Review of Sunburst

Sunburst (1975)
4/10
A Really Earnest Effort
13 October 2006
Warning: Spoilers
SLASHED DREAMS isn't a horror movie, isn't a revenge thriller, isn't a romance, isn't social commentary, it's, well, not much of anything.

First the good news. Pretty much all of the people involved in this continued working and some did well. Robert Englund, of course, made the ELM STREET films. The editor went on to be nominated for an Oscar for DIE HARD. And the movie does have some parts that are fitfully entertaining.

The bad news is that it's dull. It's dull as dishwater and, at an hour and fourteen minutes, seems endless.

It's not a musical but it has songs, lots of them. Every once in a while the plot screeches to a halt while a young woman sings (fairly well) and then two or three minutes later the plot gets back in gear.

The script is the main culprit.

We start on a college campus. Marshall, a big shot in his fraternity, is dating Jenny, who looks as much like Ali McGraw in LOVE STORY (a college student named Jenny in that hugely popular film) as possible without hiring Ali McGraw. Jenny is friends with Robert, who is strong but sensitive. Jenny has gotten a letter from Michael, (Robert Englund, in a good performance), a man who, like Thoreau, has gone to the woods to find the meaning of life. In Psychology class the professor (Peter Brown from BIG VALLEY) and the students discuss values. Then the scene changes and we never see the professor again despite his prominent billing in the opening titles.

At a party Marshall humiliates a pledge and treats Jenny like dirt. Finally everyone, including nice girl Tina, heads out to visit Michael. After an incident of road rage Jenny breaks up with Marshall and only she and Robert go on to look for Michael.
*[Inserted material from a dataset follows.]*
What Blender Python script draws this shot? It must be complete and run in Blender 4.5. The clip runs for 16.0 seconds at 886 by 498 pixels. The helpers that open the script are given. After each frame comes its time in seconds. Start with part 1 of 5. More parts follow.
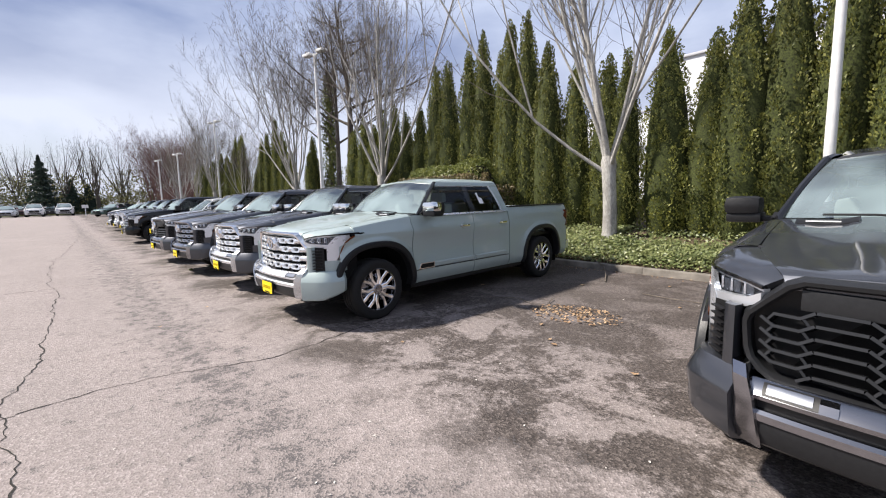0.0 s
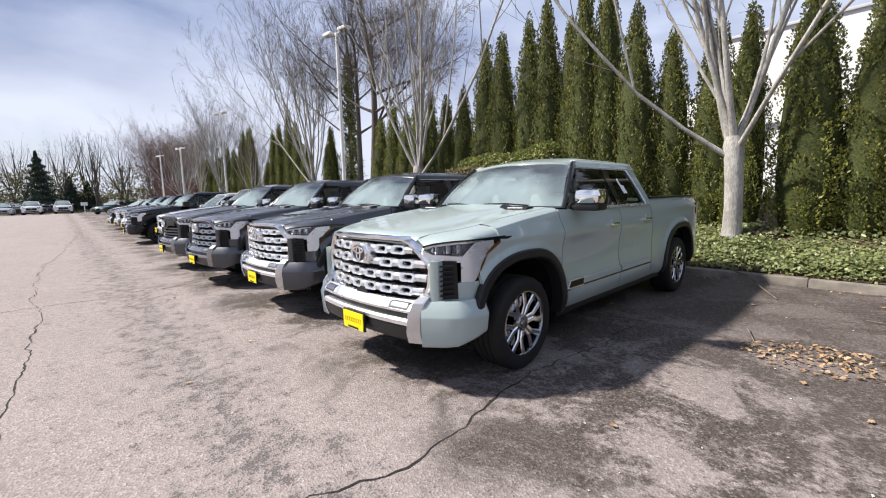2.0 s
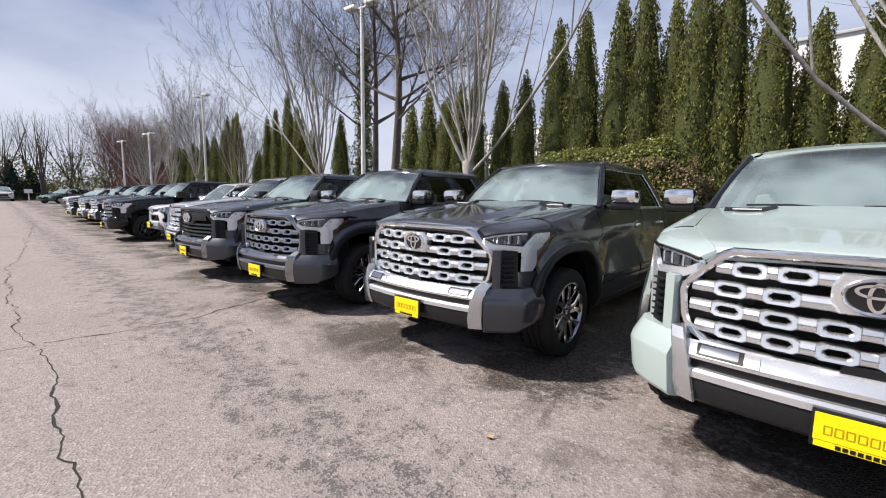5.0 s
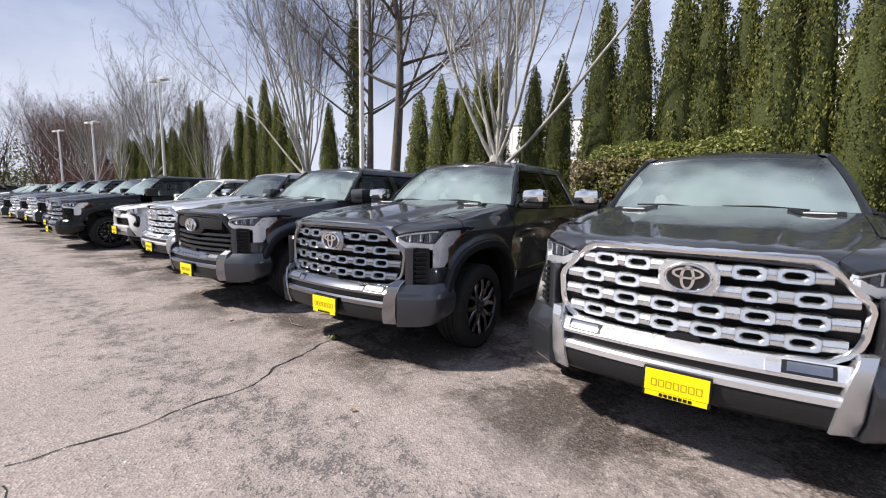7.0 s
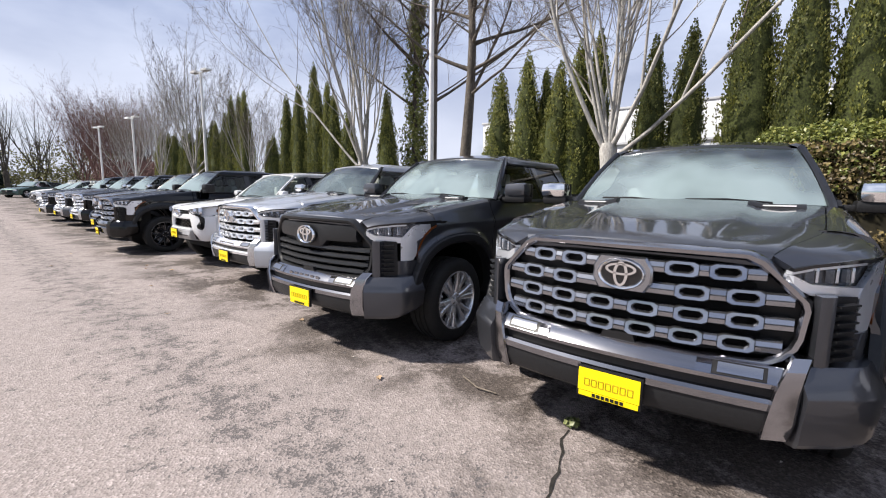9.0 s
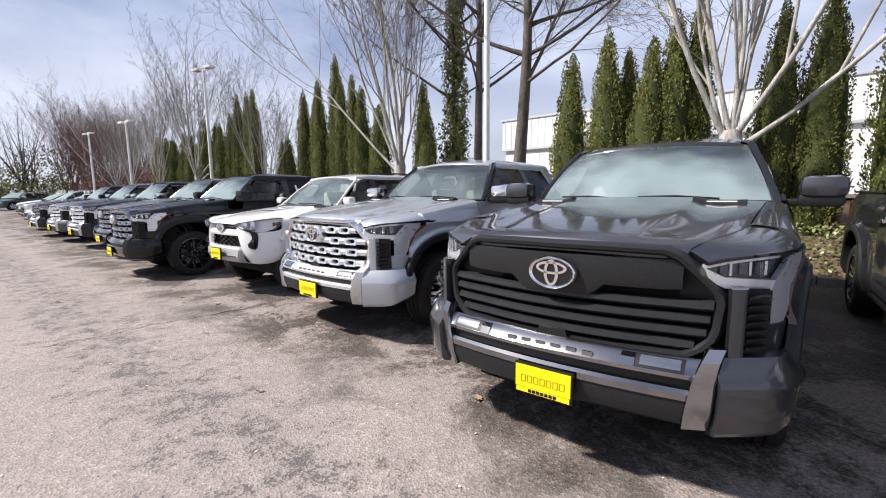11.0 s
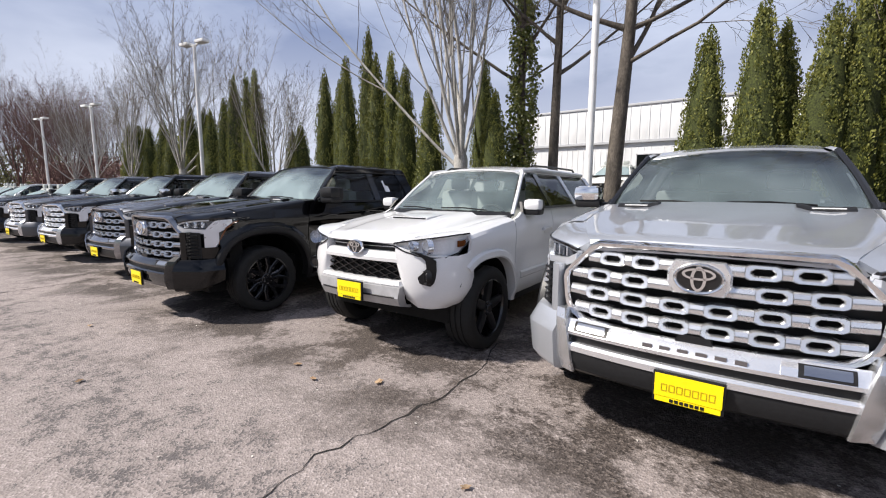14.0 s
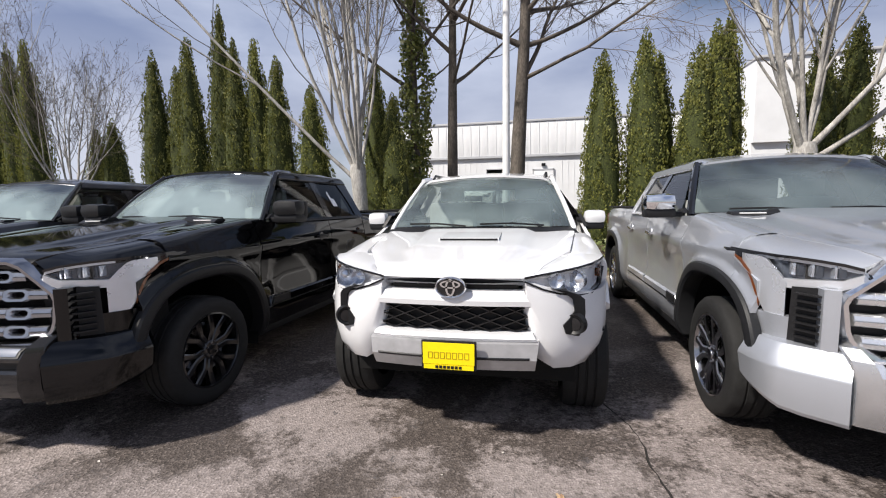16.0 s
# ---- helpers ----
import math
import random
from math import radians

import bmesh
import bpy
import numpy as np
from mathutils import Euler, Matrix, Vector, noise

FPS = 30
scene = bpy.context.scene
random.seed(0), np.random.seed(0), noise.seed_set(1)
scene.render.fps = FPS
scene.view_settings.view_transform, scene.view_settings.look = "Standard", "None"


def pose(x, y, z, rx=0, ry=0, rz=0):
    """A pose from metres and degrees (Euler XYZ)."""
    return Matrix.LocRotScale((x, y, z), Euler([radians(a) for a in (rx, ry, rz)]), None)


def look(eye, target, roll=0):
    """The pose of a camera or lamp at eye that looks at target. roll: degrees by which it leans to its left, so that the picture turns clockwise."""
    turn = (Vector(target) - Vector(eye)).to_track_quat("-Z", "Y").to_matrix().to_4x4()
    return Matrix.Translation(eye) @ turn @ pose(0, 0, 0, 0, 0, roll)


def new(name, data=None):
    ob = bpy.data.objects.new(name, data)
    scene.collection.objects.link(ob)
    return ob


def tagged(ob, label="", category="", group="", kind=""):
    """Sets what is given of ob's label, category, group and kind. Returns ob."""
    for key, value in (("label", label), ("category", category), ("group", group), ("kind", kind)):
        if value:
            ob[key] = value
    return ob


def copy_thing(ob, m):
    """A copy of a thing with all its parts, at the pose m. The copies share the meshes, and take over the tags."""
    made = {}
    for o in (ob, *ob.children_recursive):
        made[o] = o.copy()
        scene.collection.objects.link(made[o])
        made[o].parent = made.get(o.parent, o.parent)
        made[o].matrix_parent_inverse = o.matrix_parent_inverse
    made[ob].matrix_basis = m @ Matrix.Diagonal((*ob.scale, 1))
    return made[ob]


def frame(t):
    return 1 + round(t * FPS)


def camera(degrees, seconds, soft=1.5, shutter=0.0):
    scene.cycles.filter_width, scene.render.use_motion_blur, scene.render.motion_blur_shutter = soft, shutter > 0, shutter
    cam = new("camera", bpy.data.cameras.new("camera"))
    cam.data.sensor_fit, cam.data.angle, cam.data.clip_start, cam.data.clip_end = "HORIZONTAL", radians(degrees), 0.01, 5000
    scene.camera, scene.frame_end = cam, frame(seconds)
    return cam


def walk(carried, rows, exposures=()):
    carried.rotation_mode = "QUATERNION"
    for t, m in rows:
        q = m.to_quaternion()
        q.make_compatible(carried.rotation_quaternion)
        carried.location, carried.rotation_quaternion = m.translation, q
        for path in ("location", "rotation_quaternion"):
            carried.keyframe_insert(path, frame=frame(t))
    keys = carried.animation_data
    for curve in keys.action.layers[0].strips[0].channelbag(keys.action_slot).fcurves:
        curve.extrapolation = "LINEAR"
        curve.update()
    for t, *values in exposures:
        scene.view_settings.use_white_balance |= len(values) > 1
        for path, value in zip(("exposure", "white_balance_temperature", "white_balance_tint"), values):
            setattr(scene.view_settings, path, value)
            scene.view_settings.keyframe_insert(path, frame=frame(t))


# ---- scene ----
cam = camera(92.5, 16.0, soft=1.1)
PATH = [
    (0, (0.395, 0.788, 1.54), (-1.111, 2.143, 1.297), -1.4),
    (0.5, (-0.26, 0.852, 1.518), (-1.782, 2.186, 1.26), -1.5),
    (1, (-0.814, 0.898, 1.498), (-2.337, 2.229, 1.23), -1.6),
    (1.5, (-1.449, 0.97, 1.468), (-2.966, 2.308, 1.202), -1.6),
    (2, (-2.04, 0.961, 1.468), (-3.546, 2.314, 1.213), -1.5),
    (2.5, (-2.64, 0.885, 1.459), (-4.131, 2.255, 1.211), -1.5),
    (3, (-3.167, 0.787, 1.443), (-4.622, 2.191, 1.17), -1.9),
    (3.5, (-3.675, 0.697, 1.415), (-5.097, 2.131, 1.126), -1.8),
    (4, (-4.126, 0.567, 1.42), (-5.524, 2.024, 1.132), -1.2),
    (4.5, (-4.639, 0.499, 1.411), (-6.03, 1.967, 1.141), -0.4),
    (5, (-5.22, 0.413, 1.387), (-6.606, 1.89, 1.144), 0.7),
    (5.2, (-5.438, 0.392, 1.385), (-6.82, 1.876, 1.157), 1),
    (7.3, (-7.864, 0.439, 1.411), (-9.083, 2.054, 1.149), 1.2),
    (7.5, (-8.07, 0.466, 1.393), (-9.282, 2.085, 1.125), 1.4),
    (8, (-8.64, 0.54, 1.395), (-9.865, 2.147, 1.118), 1.2),
    (8.5, (-9.233, 0.578, 1.41), (-10.497, 2.154, 1.128), 1.2),
    (9, (-9.876, 0.614, 1.403), (-11.193, 2.148, 1.127), 0.7),
    (9.5, (-10.481, 0.598, 1.425), (-11.839, 2.099, 1.17), 0.2),
    (9.7, (-10.716, 0.599, 1.408), (-12.084, 2.092, 1.158), -0.2),
    (11.8, (-13.293, 0.841, 1.41), (-14.498, 2.462, 1.123), -0.3),
    (12, (-13.521, 0.863, 1.416), (-14.705, 2.498, 1.124), -0.1),
    (12.5, (-14.086, 0.821, 1.427), (-15.232, 2.481, 1.124), 0.4),
    (13, (-14.666, 0.813, 1.399), (-15.804, 2.48, 1.099), 0.6),
    (13.5, (-15.29, 0.795, 1.41), (-16.434, 2.46, 1.128), 0.9),
    (14, (-15.906, 0.789, 1.43), (-17.07, 2.443, 1.161), 0.2),
    (14.5, (-16.541, 0.846, 1.441), (-17.679, 2.521, 1.197), -0.4),
    (15, (-17.117, 0.915, 1.438), (-18.074, 2.705, 1.224), -0.4),
    (15.5, (-17.661, 0.999, 1.441), (-18.341, 2.913, 1.252), -0.6),
    (16, (-18.201, 1.032, 1.417), (-18.614, 3.02, 1.214), -0.9),
]
walk(cam, [(t, look(*p)) for t, *p in PATH], [(0.0, 0.78), (3.5, 0.74), (5.0, 0.57), (9.0, 0.80), (13.0, 0.74), (15.0, 0.46), (16.0, 0.45)])

# ---- world ----
world = bpy.data.worlds.new("sky")
scene.world = world
world.use_nodes = True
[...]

The other characters and subplots are abandoned.

After many scenes of driving they come to a small town and go into a general store owned by Rudy Valee, whose career had been revived a few years prior to this film by his work on Broadway in HOW TO SUCCEED IN BUSINESS WITHOUT REALLY TRYING and the film version of that show. Valee sings and talks about the old days of show business, then warns Robert and Jenny that they shouldn't hike to Michael's cabin because they might wind up being hunted. He tries to sell them a knife, they decline, and another subplot lies in the dust.

Rudy Valee's dialog would seem to set us up for a BLAIR WITCH ADVENTURE situation almost a quarter of a century before that film was made. Instead the story goes in more mundane directions. And Valee, seventy some years old, is the best thing about the film: this would be a zero star film but it got two for Valee and two for Robert Englund playing a nice person.
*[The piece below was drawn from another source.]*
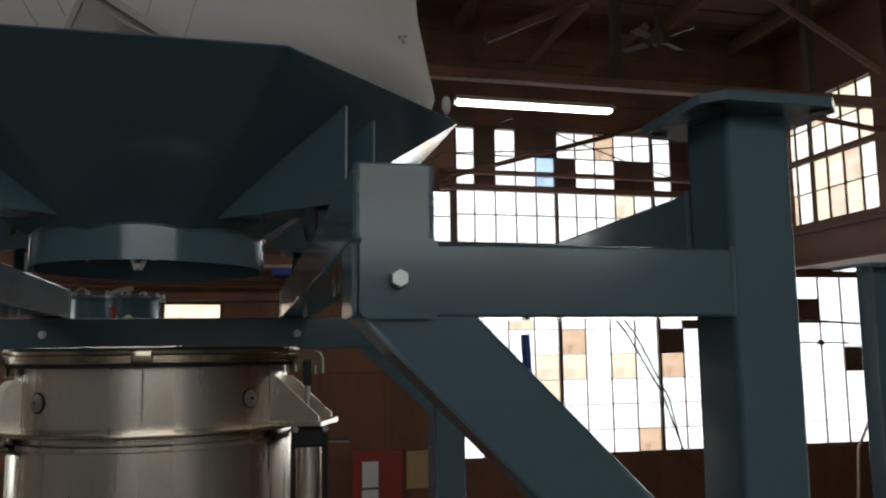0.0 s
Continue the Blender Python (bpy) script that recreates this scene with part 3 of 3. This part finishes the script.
    # hanging bolts below the arm
    for yb in (0.56, 0.655, 1.4, 1.48):
        zu = ZA - DROP * yb / 1.88
        part("stud", rod((s * 0.385, yb, zu - 0.017), (s * 0.385, yb, zu + 0.002), 0.0028, hexbolt((s * 0.385, yb, zu - 0.001), (0, 0, -1), 0.0065, 0.005), 10), ZINC, arm, "zinc stud and nut", True)

wr = bmesh.new()
chain(((0.412, 0.62, ZA - 0.004), (0.42, 0.628, ZA - 0.006), (0.434, 0.634, ZA - 0.010), (0.449, 0.64, ZA - 0.011), (0.458, 0.645, ZA - 0.014), (0.459, 0.647, ZA - 0.018)), 0.0012, wr, 6)
chain(((0.452, 0.641, ZA - 0.011), (0.462, 0.646, ZA - 0.014), (0.466, 0.65, ZA - 0.021)), 0.0013, wr, 6)
tagged(part("loose_wire", wr, PALECABLE, None, "", True), "thin loose pale wire hanging under the frame arm", "wire")

# ---- hopper ----
HX, HY, ZR = 0.010, 0.955, 4.512
hp = empty("hopper", "blue-grey painted octagonal bag discharge hopper", "hopper")
AP, RC = 0.642, 0.246
SL = (ZR - 4.284) / (AP - RC)


def octo(ap, z):
    k, fe, se = ap / AP, 0.265, 0.274
    ring = ((AP, se), (fe, AP), (-fe, AP), (-AP, se), (-AP, -se), (-fe, -AP), (fe, -AP), (AP, -se))
    return [Vector((HX + k * x, HY + k * y, z)) for x, y in ring]


sh = bmesh.new()
ap1 = 0.236
ro = [sh.verts.new(p) for p in octo(AP, ZR)]
lo_ = [sh.verts.new(p) for p in octo(ap1, ZR - (AP - ap1) * SL)]
for k in range(8):
    sh.faces.new((ro[k], ro[(k + 1) % 8], lo_[(k + 1) % 8], lo_[k]))
bmesh.ops.recalc_face_normals(sh, faces=sh.faces)
if sum(f.normal.z for f in sh.faces) < 0:
    bmesh.ops.reverse_faces(sh, faces=sh.faces)
folds = [e for e in sh.edges if abs(e.verts[0].co.z - e.verts[1].co.z) > 0.01]
bmesh.ops.bevel(sh, geom=folds, offset=0.007, segments=3, affect="EDGES", profile=0.5)
bmesh.ops.solidify(sh, geom=sh.faces, thickness=-0.004)
part("pan", sh, PAINT, hp, "", True)
part("collar", lathe(((RC, 4.212), (RC, 4.30), (RC - 0.004, 4.30), (RC - 0.004, 4.212)), (HX, HY), 96), PAINT, hp, "round outlet collar", True)
seam = bmesh.new()
for k in range(400):
    a = 2 * math.pi * k / 400
    f = (a + math.pi / 8) % (math.pi / 4) - math.pi / 8
    z = ZR - (AP - (RC + 0.001) * math.cos(f)) * SL
    bmesh.ops.create_icosphere(seam, subdivisions=1, radius=0.0028, matrix=Matrix.Translation((HX + RC * math.cos(a), HY + RC * math.sin(a), z - 0.0005)) @ Matrix.Diagonal((1.4, 1.4, 0.9, 1)))
part("collar_weld", seam, WELD, hp, "scalloped weld seam", True)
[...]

We watch endless footage of Robert and Jenny walking and walking. They climb a steep hill while a terrible song called "Animals Are Clumsy Too" reminds us how humorless what's happening is. They get to Michael's cabin but he's not home, so they go skinny dipping.

At this point screenwriter/actor James Keach realizes that he's given us tons and tons of exposition but the title SLASHED DREAMS is not appropriate to the soap opera romance he's written so he introduces two psychos to menace the lovebirds. Keach (who at this point in life looked a lot like Buster Keaton) plays one of them and overacts. The other one gets far less dialog. Hey, if I'd written this I'd have given myself the best lines, too.

Robert and Jenny get back to the cabin and have a firelit love scene, then the psychos intrude and do the things psychos are supposed to do in movies like this. They have no motivation for this, but the screenplay says they do it. Robert and Jenny survive but are much the worse for wear.

Michael arrives and they tell him what happened. Since we've watched random story elements from DELIVERANCE, DEATH WISH, and STRAW DOGS we figure that the third act will be bloody retribution. This would provide a nice character arc for these intellectual young people who seem so introspective in nature.

Instead Robert goes after the psychos with an ax and has a fight and they leave, and Michael tells him they won't be back. He has no way to know that, but it's what the script says.

In the cabin Jenny reads (I think it's from THE PROPHET, which everyone was still reading in 1975) about pain. Another skinny dipping scene, then the lovebirds start back toward their everyday lives sadder but wiser.

The closing titles run over a freeze frame of the lovebirds, Jenny's Ali McGraw style hair artfully backlit by the setting sun.

The romantic triangle on campus could have been a whole film. The idealism/materialism theme introduced in the campus scenes could have been a whole film. The old time entertainer leaving the bright lights of Hollywood to live in a wide place in the road could have been a whole film. The theme of a man turning his back on society to live a life of contemplation could have been a excellent film, with Jenny and Robert the snakes in his Eden ultimately forcing him to make a hard choice. The two (possibly inbred) madmen were a cliché in 1975 and should have stayed on the cutting floor.

I love horror movies, especially the Friday THE 13TH and HALLOWEEN types where I can shout "Don't go upstairs!" to characters and royally confuse my family because I watch movies with headphones after midnight and we live in a one story house. Watching SLASHED DREAMS I wanted to shout at the screenwriter, "Pick one story and tell IT!"